Opps, double post. I think the cloud is onto me.

That’s some seriously bad mojo right there.

The scary thing, though? Every. Single. Place. that I’ve ever got a job as a system admin for has had at least ONE of those things (a big storage array of critical data with bad/no backups and no redundancy) sitting somewhere in the critical path for one reason or another. They tend not to have 'em when I leave, though. :smiley:

Fairly good article on it. I’d agree with the analysis. It’s the same thing Microsoft did with Hotmail. Replaced perfectly good servers with their own product, it failed miserably, they had to bring their own servers back.

The difference between e-mail for a bunch of nerds and cell phone service for rich and beautiful people, mind you… well.

Makes twice as much sense if you consider the Zune Phone side of things. The new servers would have to allow for Microsoft’s Zune service, which Oracle ones would not be capable of doing, thanks to Zune’s highly entertaining integration with DRM and so on.

I don’t have a Sidekick, but I have also been following this story with interest. I personally don’t trust having my important data out there on a server somewhere, out of my control. (Although I say this as a devoted Google user with much of my most important stuff on Gmail and Google Docs!) I still feel a bit paranoid that this stuff could just disappear one day, and I do try to make backups of all my most important stuff.

So, did Sidekick users have the ability to make backup copies of their data?

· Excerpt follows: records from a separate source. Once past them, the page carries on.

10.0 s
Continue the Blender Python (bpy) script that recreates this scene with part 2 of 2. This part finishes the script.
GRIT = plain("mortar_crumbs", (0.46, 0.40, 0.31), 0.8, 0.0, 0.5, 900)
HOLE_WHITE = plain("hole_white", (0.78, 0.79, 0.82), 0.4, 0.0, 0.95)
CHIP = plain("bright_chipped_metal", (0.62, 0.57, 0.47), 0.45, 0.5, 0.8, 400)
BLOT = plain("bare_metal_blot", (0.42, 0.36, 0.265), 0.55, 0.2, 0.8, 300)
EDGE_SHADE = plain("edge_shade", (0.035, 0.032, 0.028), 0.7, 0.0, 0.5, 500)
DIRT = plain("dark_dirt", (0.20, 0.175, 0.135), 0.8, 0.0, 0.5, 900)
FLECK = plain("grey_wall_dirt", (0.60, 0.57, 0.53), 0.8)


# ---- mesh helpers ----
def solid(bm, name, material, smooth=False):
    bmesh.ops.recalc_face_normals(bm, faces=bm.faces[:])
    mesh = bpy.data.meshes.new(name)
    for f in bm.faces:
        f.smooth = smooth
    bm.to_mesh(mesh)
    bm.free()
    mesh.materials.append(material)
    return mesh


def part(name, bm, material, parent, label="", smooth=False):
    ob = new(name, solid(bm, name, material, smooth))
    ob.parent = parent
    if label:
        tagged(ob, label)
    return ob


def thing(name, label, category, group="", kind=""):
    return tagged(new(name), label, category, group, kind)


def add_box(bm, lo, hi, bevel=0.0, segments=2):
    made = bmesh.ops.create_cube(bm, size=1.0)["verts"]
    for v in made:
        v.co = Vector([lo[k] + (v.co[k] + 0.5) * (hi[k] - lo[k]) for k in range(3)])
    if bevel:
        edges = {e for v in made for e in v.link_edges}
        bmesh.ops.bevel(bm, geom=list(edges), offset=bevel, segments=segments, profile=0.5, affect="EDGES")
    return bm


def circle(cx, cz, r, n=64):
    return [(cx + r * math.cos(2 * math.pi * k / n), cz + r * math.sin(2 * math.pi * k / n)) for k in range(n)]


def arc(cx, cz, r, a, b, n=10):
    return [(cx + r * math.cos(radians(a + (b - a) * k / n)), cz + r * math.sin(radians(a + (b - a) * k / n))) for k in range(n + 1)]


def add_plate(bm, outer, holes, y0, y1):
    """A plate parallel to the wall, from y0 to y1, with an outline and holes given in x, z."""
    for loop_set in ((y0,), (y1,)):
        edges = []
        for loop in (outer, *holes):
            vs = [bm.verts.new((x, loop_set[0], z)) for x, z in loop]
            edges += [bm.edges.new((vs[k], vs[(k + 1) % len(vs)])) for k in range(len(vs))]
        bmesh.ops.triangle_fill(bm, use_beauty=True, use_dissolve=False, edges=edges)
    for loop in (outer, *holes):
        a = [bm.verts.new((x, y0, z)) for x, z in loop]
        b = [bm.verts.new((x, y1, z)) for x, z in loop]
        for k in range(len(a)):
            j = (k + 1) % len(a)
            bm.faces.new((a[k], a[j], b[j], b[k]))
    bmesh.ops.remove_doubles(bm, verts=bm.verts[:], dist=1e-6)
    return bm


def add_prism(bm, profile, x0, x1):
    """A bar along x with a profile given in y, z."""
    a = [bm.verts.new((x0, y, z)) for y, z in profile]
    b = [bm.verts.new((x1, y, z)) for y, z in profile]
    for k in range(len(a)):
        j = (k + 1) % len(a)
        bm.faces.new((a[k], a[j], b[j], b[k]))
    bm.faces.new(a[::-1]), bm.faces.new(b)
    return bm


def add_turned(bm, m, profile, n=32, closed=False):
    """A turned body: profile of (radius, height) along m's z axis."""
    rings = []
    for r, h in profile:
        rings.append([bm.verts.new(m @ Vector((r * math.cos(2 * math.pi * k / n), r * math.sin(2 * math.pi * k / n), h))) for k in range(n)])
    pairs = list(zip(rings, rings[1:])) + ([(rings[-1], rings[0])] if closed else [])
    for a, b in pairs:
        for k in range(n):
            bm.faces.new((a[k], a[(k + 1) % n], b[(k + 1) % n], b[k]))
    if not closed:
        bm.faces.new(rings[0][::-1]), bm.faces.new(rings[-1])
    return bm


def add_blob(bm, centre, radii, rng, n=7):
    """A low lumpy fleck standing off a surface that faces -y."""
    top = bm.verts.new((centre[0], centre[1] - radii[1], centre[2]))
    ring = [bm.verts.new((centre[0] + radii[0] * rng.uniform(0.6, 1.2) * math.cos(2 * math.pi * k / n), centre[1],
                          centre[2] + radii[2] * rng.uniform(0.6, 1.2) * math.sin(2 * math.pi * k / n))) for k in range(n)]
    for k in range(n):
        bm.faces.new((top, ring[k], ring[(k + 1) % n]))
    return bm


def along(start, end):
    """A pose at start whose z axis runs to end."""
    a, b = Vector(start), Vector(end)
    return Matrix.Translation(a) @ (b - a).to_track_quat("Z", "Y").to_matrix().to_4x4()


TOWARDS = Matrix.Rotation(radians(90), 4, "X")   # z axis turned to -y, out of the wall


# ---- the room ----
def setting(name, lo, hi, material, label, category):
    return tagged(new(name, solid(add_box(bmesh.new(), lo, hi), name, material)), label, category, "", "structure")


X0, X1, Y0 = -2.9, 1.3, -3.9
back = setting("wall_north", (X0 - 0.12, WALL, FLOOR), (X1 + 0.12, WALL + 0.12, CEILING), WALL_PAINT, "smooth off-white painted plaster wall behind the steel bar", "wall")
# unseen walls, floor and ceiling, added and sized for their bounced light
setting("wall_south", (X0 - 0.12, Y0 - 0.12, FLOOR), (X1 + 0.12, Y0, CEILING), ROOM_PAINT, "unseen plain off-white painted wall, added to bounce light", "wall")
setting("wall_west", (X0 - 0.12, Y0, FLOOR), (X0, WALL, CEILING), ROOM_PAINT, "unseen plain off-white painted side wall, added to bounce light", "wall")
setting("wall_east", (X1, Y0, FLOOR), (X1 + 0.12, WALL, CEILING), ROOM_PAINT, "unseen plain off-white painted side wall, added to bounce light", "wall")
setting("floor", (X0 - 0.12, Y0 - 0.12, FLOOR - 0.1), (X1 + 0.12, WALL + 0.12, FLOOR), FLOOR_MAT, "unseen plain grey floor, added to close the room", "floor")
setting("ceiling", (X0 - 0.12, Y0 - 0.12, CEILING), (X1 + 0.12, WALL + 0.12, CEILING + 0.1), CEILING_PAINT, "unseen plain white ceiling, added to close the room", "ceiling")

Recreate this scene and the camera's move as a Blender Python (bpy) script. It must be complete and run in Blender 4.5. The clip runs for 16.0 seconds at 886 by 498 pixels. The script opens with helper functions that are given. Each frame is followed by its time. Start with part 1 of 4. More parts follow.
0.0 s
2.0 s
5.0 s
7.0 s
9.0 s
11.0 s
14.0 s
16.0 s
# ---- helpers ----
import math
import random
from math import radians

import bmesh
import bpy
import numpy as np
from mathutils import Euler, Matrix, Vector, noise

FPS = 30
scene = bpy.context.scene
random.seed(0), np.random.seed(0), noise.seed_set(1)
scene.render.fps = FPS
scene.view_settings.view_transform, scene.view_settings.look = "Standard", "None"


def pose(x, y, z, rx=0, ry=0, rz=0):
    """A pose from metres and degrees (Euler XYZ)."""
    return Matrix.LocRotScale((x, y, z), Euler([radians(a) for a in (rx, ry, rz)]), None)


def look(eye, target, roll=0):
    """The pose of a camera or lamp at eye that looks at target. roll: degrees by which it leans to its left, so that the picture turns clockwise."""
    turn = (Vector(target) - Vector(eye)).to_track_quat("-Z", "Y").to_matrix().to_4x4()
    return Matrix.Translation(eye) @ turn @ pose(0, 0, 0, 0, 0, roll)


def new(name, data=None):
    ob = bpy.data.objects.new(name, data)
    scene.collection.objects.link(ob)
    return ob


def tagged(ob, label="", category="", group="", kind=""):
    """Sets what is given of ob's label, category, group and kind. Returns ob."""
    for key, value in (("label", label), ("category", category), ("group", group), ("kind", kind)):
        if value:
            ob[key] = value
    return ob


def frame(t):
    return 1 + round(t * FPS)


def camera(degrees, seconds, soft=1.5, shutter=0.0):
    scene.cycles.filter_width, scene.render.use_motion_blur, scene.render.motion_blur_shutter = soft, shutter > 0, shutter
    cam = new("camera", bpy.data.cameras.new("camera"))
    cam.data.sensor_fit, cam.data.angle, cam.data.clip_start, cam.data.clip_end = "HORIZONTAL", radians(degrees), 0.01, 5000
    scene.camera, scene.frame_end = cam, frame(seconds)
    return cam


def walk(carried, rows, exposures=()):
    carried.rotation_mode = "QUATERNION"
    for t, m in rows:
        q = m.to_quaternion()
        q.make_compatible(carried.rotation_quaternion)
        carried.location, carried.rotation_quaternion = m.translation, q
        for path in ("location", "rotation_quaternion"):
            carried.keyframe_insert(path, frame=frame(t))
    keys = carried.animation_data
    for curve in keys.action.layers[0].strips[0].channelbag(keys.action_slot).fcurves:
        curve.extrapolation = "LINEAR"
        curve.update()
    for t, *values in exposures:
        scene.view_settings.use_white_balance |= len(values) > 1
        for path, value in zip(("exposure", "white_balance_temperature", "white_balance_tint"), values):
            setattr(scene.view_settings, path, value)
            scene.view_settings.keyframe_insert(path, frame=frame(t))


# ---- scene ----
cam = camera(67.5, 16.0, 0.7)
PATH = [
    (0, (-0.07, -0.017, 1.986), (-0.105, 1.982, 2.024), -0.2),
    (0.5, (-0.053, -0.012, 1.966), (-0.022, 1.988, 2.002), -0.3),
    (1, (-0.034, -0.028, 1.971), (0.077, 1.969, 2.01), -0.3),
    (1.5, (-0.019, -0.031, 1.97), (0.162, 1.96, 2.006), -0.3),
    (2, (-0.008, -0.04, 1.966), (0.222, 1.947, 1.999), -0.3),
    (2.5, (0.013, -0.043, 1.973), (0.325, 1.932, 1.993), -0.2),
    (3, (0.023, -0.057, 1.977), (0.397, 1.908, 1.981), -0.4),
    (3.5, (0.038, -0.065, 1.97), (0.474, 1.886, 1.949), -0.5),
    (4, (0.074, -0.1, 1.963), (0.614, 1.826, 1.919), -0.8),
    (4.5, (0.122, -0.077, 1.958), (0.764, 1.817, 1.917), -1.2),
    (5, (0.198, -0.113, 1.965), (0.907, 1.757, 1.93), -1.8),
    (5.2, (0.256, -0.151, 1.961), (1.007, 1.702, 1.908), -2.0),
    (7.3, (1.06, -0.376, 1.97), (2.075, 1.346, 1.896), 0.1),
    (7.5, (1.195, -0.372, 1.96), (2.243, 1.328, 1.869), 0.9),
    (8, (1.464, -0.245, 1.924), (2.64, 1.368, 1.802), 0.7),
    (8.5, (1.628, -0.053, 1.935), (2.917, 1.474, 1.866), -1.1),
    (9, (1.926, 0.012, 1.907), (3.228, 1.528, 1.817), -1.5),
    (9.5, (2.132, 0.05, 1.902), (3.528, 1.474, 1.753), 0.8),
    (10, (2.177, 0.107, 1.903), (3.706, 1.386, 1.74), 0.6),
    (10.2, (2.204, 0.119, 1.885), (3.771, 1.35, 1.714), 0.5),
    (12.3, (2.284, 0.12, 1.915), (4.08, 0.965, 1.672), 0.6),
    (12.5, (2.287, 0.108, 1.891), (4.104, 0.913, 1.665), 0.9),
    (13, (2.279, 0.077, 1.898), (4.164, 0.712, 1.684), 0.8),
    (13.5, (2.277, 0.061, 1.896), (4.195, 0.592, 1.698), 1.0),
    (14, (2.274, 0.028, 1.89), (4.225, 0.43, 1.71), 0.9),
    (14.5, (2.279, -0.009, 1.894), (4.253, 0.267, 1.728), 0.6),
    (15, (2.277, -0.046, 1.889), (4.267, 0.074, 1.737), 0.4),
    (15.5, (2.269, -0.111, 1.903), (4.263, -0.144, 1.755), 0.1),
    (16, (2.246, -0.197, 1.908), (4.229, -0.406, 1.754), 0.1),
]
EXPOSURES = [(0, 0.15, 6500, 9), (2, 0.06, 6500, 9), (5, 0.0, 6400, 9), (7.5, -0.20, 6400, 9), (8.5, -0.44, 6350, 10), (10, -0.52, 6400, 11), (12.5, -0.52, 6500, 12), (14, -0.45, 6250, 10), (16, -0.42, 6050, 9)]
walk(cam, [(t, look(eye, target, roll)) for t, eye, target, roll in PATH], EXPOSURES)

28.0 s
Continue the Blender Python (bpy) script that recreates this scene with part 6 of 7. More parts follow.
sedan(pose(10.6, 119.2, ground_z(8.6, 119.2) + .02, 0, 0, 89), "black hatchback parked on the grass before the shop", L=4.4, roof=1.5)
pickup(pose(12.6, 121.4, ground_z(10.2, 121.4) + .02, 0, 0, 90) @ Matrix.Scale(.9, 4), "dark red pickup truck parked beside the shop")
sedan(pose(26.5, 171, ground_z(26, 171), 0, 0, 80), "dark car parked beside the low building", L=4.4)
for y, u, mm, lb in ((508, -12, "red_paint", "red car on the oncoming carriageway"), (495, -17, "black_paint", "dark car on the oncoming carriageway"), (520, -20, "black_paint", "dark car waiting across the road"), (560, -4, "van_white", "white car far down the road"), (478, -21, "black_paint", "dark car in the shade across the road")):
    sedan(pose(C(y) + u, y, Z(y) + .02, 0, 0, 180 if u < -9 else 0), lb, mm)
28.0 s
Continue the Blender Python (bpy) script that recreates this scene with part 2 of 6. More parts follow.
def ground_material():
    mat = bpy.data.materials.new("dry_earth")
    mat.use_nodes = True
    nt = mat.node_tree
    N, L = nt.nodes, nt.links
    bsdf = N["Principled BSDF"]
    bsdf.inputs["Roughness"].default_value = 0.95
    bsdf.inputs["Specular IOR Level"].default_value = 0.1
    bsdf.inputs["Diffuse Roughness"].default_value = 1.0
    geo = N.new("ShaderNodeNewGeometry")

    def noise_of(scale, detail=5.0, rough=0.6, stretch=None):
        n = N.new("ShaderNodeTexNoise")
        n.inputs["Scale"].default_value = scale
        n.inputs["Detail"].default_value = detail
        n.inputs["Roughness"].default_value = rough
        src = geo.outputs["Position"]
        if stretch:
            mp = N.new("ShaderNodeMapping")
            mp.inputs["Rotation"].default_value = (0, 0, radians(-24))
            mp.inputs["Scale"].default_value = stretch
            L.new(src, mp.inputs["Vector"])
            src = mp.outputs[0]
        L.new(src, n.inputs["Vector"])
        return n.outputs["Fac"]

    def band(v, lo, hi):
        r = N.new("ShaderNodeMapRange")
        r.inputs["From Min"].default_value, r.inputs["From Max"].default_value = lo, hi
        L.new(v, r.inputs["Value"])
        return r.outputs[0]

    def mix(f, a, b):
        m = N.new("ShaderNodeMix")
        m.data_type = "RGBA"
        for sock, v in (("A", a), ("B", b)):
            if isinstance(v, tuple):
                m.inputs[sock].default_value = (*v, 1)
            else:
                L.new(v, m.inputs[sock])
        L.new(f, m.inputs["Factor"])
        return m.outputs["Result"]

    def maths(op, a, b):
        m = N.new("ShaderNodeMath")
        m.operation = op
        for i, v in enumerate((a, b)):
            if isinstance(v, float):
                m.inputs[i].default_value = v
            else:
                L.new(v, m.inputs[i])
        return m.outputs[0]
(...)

That was mentioned in the article. T-Mo did have some sort of a backup utility that would sync from the cloud back to the pc, but not from the device to the pc.

I liked this tho

I wonder how soon it is before Microsoft anounces that its going to buy T-Mobile.

That being humerously mentioned, at one point does the FBI get involved. I was reading on HoFo , on the danger forum and someone mentioned that if the blackberry service goes down, it impacts national security. Now the sidekick story has nothing of that nature, but I think damages are going to be in the billions.